** INFORMATION PROVIDED **
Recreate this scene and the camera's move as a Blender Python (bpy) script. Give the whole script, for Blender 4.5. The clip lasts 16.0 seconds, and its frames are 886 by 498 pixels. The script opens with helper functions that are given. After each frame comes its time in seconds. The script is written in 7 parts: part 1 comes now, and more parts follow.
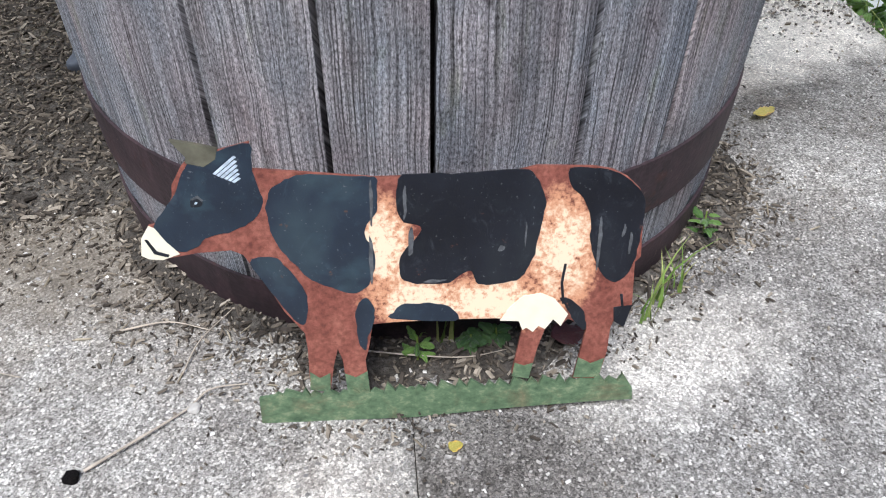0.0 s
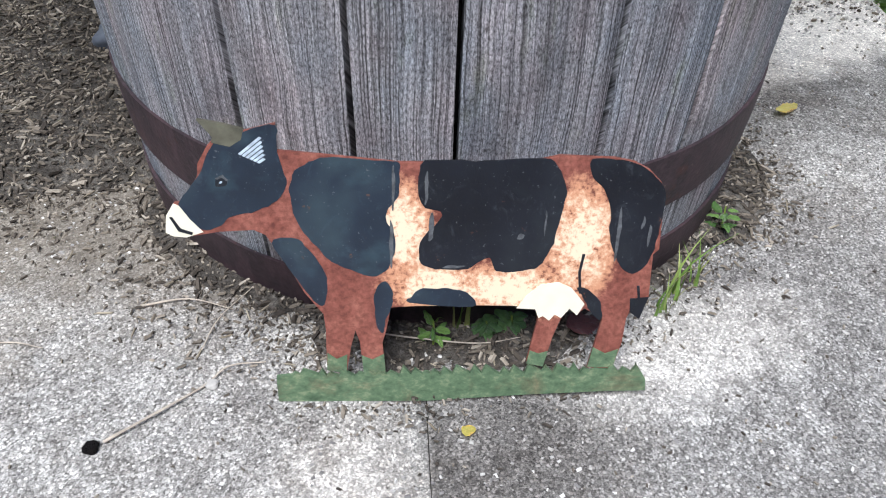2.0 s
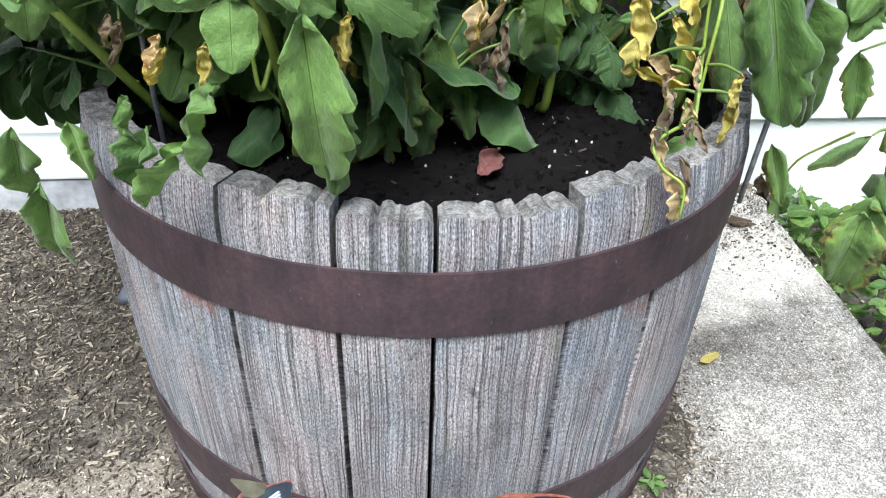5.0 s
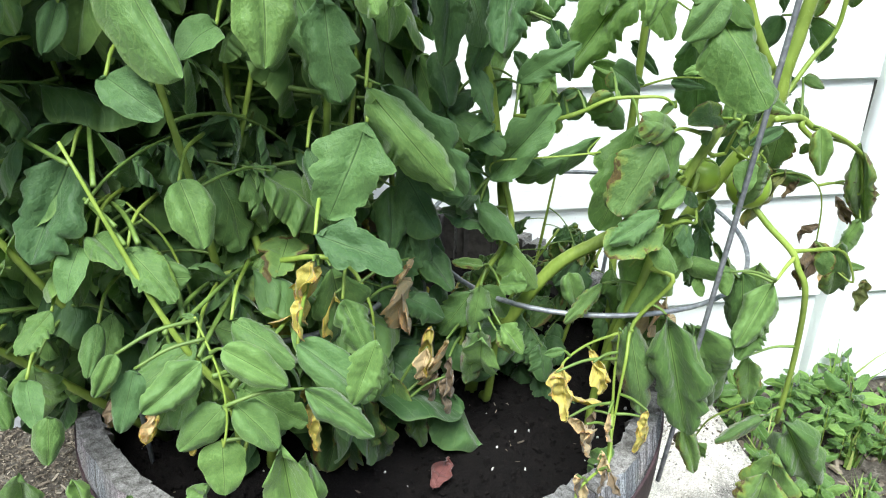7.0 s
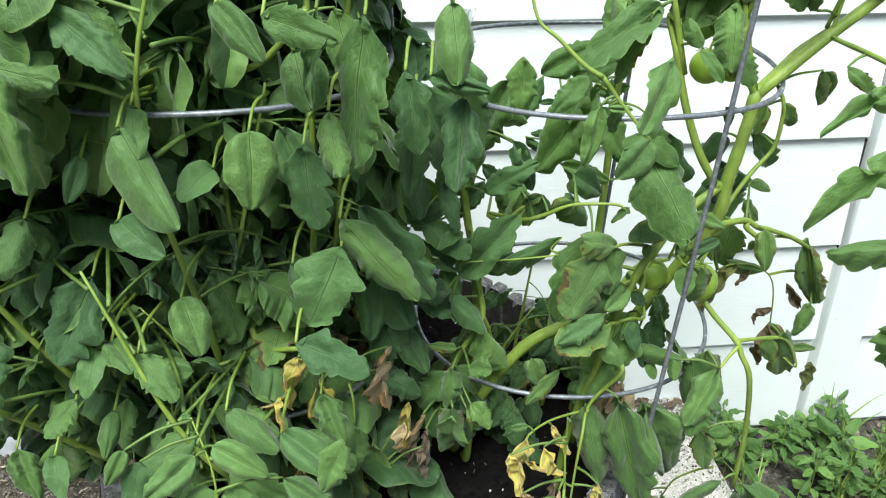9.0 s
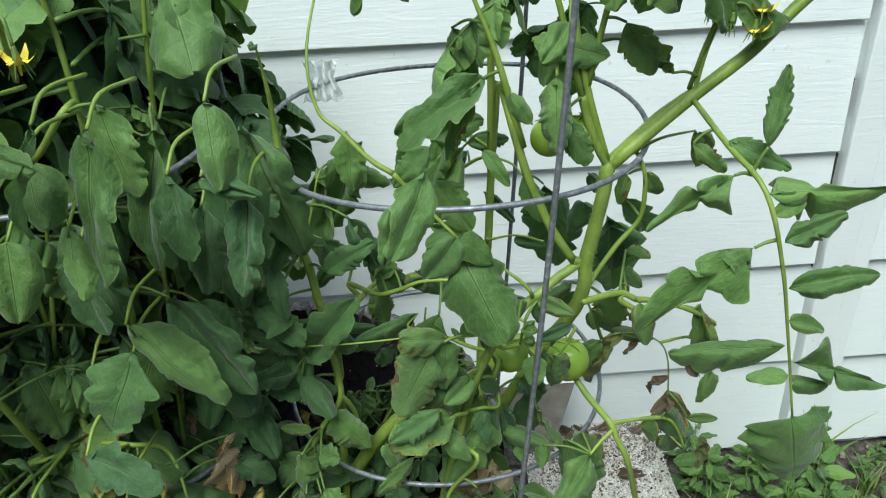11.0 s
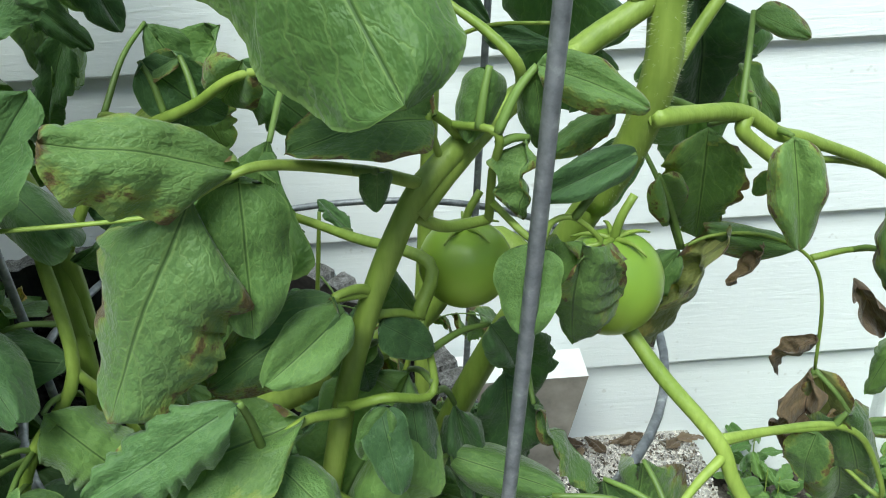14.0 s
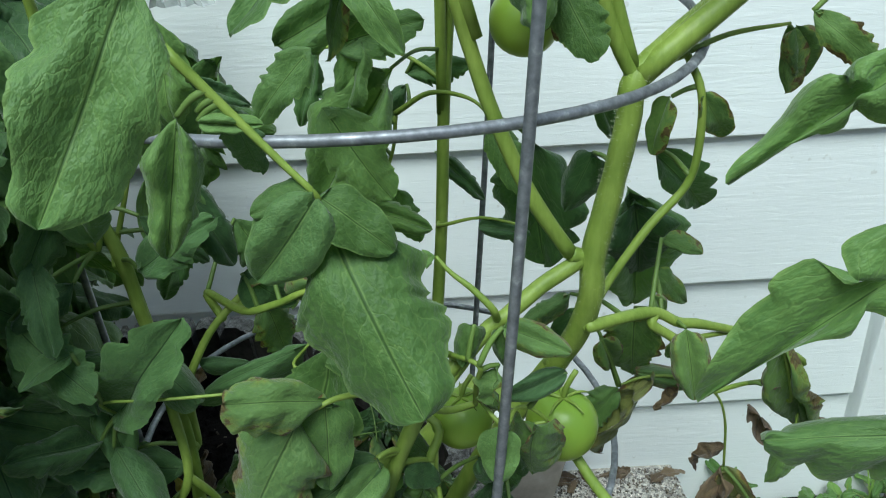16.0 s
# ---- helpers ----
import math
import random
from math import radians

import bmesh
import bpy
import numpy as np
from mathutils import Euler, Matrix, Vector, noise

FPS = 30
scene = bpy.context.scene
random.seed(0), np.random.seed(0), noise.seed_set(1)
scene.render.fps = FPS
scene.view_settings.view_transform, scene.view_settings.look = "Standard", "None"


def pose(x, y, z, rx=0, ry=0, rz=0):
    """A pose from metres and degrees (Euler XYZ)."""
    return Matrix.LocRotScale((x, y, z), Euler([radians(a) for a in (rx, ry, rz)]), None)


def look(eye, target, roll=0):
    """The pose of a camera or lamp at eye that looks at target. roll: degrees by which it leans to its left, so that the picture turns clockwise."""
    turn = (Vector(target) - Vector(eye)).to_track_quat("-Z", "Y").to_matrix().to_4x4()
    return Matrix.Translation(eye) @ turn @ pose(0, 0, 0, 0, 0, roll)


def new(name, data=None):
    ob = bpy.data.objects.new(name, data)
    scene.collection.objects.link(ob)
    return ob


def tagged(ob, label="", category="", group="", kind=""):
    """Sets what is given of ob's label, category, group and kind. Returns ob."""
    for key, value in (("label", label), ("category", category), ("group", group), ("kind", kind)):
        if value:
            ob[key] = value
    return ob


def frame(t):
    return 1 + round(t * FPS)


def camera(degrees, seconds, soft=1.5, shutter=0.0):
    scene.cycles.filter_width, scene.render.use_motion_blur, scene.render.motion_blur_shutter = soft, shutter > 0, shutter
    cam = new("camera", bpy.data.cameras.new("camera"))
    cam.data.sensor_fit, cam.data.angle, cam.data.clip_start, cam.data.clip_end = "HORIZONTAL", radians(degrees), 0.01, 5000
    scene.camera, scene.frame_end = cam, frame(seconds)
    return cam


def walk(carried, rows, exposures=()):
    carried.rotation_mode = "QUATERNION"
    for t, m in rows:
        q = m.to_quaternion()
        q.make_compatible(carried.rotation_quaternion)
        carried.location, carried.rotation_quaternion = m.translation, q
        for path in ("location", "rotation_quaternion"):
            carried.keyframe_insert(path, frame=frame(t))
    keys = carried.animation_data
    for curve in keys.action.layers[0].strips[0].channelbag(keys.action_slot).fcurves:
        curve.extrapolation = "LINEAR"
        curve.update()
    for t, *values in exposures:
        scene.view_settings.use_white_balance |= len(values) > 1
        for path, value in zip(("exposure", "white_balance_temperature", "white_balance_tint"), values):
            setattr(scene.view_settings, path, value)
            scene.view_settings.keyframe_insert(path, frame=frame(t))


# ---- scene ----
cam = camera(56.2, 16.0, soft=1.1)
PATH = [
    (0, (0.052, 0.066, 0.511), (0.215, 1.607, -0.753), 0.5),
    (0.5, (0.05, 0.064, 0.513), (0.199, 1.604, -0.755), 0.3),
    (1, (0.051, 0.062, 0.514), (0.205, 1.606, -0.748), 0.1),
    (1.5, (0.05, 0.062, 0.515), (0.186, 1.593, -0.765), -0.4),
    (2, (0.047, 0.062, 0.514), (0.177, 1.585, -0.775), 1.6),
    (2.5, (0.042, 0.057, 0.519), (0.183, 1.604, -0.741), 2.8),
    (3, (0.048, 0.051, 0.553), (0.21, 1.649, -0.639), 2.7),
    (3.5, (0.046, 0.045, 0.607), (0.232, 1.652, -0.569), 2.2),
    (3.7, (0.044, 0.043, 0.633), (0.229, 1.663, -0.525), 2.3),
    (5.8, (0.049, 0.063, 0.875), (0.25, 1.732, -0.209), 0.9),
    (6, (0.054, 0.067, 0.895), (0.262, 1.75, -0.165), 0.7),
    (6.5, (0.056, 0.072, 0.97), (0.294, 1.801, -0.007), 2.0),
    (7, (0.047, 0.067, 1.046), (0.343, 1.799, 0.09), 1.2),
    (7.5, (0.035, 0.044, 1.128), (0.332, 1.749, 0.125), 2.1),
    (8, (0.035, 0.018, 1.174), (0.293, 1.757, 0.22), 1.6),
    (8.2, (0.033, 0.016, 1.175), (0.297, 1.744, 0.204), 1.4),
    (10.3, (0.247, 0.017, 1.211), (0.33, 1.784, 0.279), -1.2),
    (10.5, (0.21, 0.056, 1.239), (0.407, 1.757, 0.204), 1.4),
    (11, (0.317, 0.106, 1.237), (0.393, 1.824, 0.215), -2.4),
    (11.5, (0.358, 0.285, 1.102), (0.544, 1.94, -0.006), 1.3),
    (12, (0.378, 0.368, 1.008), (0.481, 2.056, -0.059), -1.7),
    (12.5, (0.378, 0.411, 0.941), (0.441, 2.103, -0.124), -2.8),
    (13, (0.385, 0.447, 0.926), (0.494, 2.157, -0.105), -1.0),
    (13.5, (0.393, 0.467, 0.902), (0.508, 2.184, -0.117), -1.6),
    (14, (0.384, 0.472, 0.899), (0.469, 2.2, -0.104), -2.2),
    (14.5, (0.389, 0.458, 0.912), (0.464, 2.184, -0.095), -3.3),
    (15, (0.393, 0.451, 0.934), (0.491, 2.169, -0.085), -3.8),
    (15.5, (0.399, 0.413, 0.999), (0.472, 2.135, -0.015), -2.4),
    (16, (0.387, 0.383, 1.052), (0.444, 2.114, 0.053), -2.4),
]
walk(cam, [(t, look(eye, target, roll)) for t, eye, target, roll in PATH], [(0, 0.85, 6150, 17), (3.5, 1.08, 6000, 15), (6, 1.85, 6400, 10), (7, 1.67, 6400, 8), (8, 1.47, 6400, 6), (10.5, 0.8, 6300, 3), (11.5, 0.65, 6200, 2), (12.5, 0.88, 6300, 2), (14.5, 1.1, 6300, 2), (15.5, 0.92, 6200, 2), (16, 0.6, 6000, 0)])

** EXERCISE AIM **
The material above holds pictures; copy everything else in it exactly.

** RIGHT ANSWER **
Recreate this scene and the camera's move as a Blender Python (bpy) script. Give the whole script, for Blender 4.5. The clip lasts 16.0 seconds, and its frames are 886 by 498 pixels. The script opens with helper functions that are given. After each frame comes its time in seconds. The script is written in 7 parts: part 1 comes now, and more parts follow.
0.0 s
2.0 s
5.0 s
7.0 s
9.0 s
11.0 s
14.0 s
16.0 s
# ---- helpers ----
import math
import random
from math import radians

import bmesh
import bpy
import numpy as np
from mathutils import Euler, Matrix, Vector, noise

FPS = 30
scene = bpy.context.scene
random.seed(0), np.random.seed(0), noise.seed_set(1)
scene.render.fps = FPS
scene.view_settings.view_transform, scene.view_settings.look = "Standard", "None"


def pose(x, y, z, rx=0, ry=0, rz=0):
    """A pose from metres and degrees (Euler XYZ)."""
    return Matrix.LocRotScale((x, y, z), Euler([radians(a) for a in (rx, ry, rz)]), None)


def look(eye, target, roll=0):
    """The pose of a camera or lamp at eye that looks at target. roll: degrees by which it leans to its left, so that the picture turns clockwise."""
    turn = (Vector(target) - Vector(eye)).to_track_quat("-Z", "Y").to_matrix().to_4x4()
    return Matrix.Translation(eye) @ turn @ pose(0, 0, 0, 0, 0, roll)


def new(name, data=None):
    ob = bpy.data.objects.new(name, data)
    scene.collection.objects.link(ob)
    return ob


def tagged(ob, label="", category="", group="", kind=""):
    """Sets what is given of ob's label, category, group and kind. Returns ob."""
    for key, value in (("label", label), ("category", category), ("group", group), ("kind", kind)):
        if value:
            ob[key] = value
    return ob


def frame(t):
    return 1 + round(t * FPS)


def camera(degrees, seconds, soft=1.5, shutter=0.0):
    scene.cycles.filter_width, scene.render.use_motion_blur, scene.render.motion_blur_shutter = soft, shutter > 0, shutter
    cam = new("camera", bpy.data.cameras.new("camera"))
    cam.data.sensor_fit, cam.data.angle, cam.data.clip_start, cam.data.clip_end = "HORIZONTAL", radians(degrees), 0.01, 5000
    scene.camera, scene.frame_end = cam, frame(seconds)
    return cam


def walk(carried, rows, exposures=()):
    carried.rotation_mode = "QUATERNION"
    for t, m in rows:
        q = m.to_quaternion()
        q.make_compatible(carried.rotation_quaternion)
        carried.location, carried.rotation_quaternion = m.translation, q
        for path in ("location", "rotation_quaternion"):
            carried.keyframe_insert(path, frame=frame(t))
    keys = carried.animation_data
    for curve in keys.action.layers[0].strips[0].channelbag(keys.action_slot).fcurves:
        curve.extrapolation = "LINEAR"
        curve.update()
    for t, *values in exposures:
        scene.view_settings.use_white_balance |= len(values) > 1
        for path, value in zip(("exposure", "white_balance_temperature", "white_balance_tint"), values):
            setattr(scene.view_settings, path, value)
            scene.view_settings.keyframe_insert(path, frame=frame(t))


# ---- scene ----
cam = camera(56.2, 16.0, soft=1.1)
PATH = [
    (0, (0.052, 0.066, 0.511), (0.215, 1.607, -0.753), 0.5),
    (0.5, (0.05, 0.064, 0.513), (0.199, 1.604, -0.755), 0.3),
    (1, (0.051, 0.062, 0.514), (0.205, 1.606, -0.748), 0.1),
    (1.5, (0.05, 0.062, 0.515), (0.186, 1.593, -0.765), -0.4),
    (2, (0.047, 0.062, 0.514), (0.177, 1.585, -0.775), 1.6),
    (2.5, (0.042, 0.057, 0.519), (0.183, 1.604, -0.741), 2.8),
    (3, (0.048, 0.051, 0.553), (0.21, 1.649, -0.639), 2.7),
    (3.5, (0.046, 0.045, 0.607), (0.232, 1.652, -0.569), 2.2),
    (3.7, (0.044, 0.043, 0.633), (0.229, 1.663, -0.525), 2.3),
    (5.8, (0.049, 0.063, 0.875), (0.25, 1.732, -0.209), 0.9),
    (6, (0.054, 0.067, 0.895), (0.262, 1.75, -0.165), 0.7),
    (6.5, (0.056, 0.072, 0.97), (0.294, 1.801, -0.007), 2.0),
    (7, (0.047, 0.067, 1.046), (0.343, 1.799, 0.09), 1.2),
    (7.5, (0.035, 0.044, 1.128), (0.332, 1.749, 0.125), 2.1),
    (8, (0.035, 0.018, 1.174), (0.293, 1.757, 0.22), 1.6),
    (8.2, (0.033, 0.016, 1.175), (0.297, 1.744, 0.204), 1.4),
    (10.3, (0.247, 0.017, 1.211), (0.33, 1.784, 0.279), -1.2),
    (10.5, (0.21, 0.056, 1.239), (0.407, 1.757, 0.204), 1.4),
    (11, (0.317, 0.106, 1.237), (0.393, 1.824, 0.215), -2.4),
    (11.5, (0.358, 0.285, 1.102), (0.544, 1.94, -0.006), 1.3),
    (12, (0.378, 0.368, 1.008), (0.481, 2.056, -0.059), -1.7),
    (12.5, (0.378, 0.411, 0.941), (0.441, 2.103, -0.124), -2.8),
    (13, (0.385, 0.447, 0.926), (0.494, 2.157, -0.105), -1.0),
    (13.5, (0.393, 0.467, 0.902), (0.508, 2.184, -0.117), -1.6),
    (14, (0.384, 0.472, 0.899), (0.469, 2.2, -0.104), -2.2),
    (14.5, (0.389, 0.458, 0.912), (0.464, 2.184, -0.095), -3.3),
    (15, (0.393, 0.451, 0.934), (0.491, 2.169, -0.085), -3.8),
    (15.5, (0.399, 0.413, 0.999), (0.472, 2.135, -0.015), -2.4),
    (16, (0.387, 0.383, 1.052), (0.444, 2.114, 0.053), -2.4),
]
walk(cam, [(t, look(eye, target, roll)) for t, eye, target, roll in PATH], [(0, 0.85, 6150, 17), (3.5, 1.08, 6000, 15), (6, 1.85, 6400, 10), (7, 1.67, 6400, 8), (8, 1.47, 6400, 6), (10.5, 0.8, 6300, 3), (11.5, 0.65, 6200, 2), (12.5, 0.88, 6300, 2), (14.5, 1.1, 6300, 2), (15.5, 0.92, 6200, 2), (16, 0.6, 6000, 0)])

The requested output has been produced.